Dual-function nano zero-valent iron catalysts for synergistic photothermal CO₂-H₂O co-reduction: Uncovering competitive pathways through in-situ spectroscopy and DFT calculations

The catalytic reduction of CO₂ into valuable chemicals and fuels is a promising strategy for mitigating global carbon emissions. This study explores the synergistic co-reduction of CO₂ and H₂O using nanoscale zero-valent iron (NZVI) as a dual-function catalyst. Under light irradiation at 300 °C, the CO₂ reduction rate increased by more than 10-fold compared to dark conditions, demonstrating significant photothermal synergy. The study reveals that NZVI undergoes a phase transformation, where Fe₃O₄ functions as a photocatalyst while Fe⁰ serves as an electron donor, enabling a unique dual-functionality that facilitates efficient electron transfer. The addition of 10 vol% H₂ stabilizes the reaction, leading to a higher and more consistent CO yield. When investigating the simultaneous reduction of CO₂ and H₂O, we discovered competitive adsorption and reaction pathways that significantly influence product distribution.

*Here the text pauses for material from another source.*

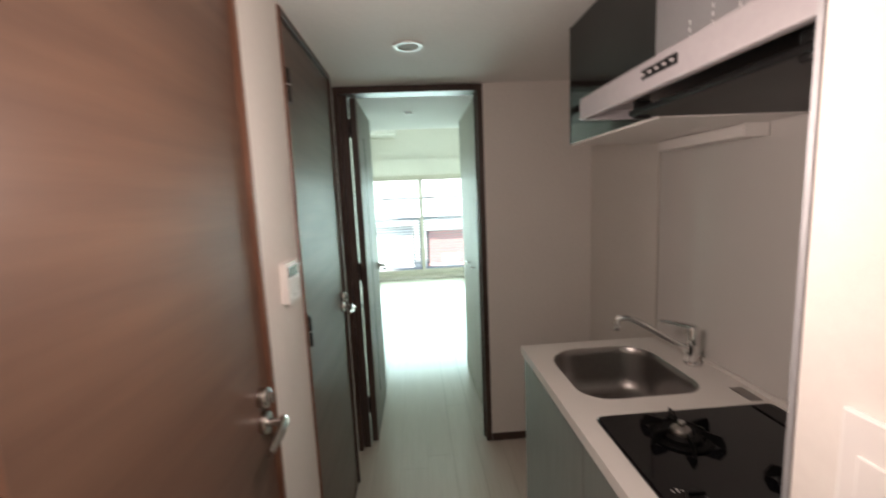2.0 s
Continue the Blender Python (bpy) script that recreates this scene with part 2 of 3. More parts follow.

In-situ diffuse reflectance infrared Fourier transform spectroscopy (DRIFTS) and density functional theory (DFT) calculations revealed three distinct mechanistic pathways for CO₂ conversion: direct C[sbnd]O bond cleavage, a carboxylate-mediated pathway and bicarbonate-mediated pathway, with the carboxylate and bicarbonate pathways being uniquely promoted by H and OH from H₂O dissociation. The addition of H₂O into the CO₂ and H₂ reaction significantly enhanced CH₄ generation due to the extra H source from H₂O dissociation. These findings offer valuable insights into the competitive mechanistic pathways of CO₂-H₂O co-reduction and contribute to the design of more efficient iron-based catalysts for sustainable CO₂ conversion and water splitting in energy and environmental applications.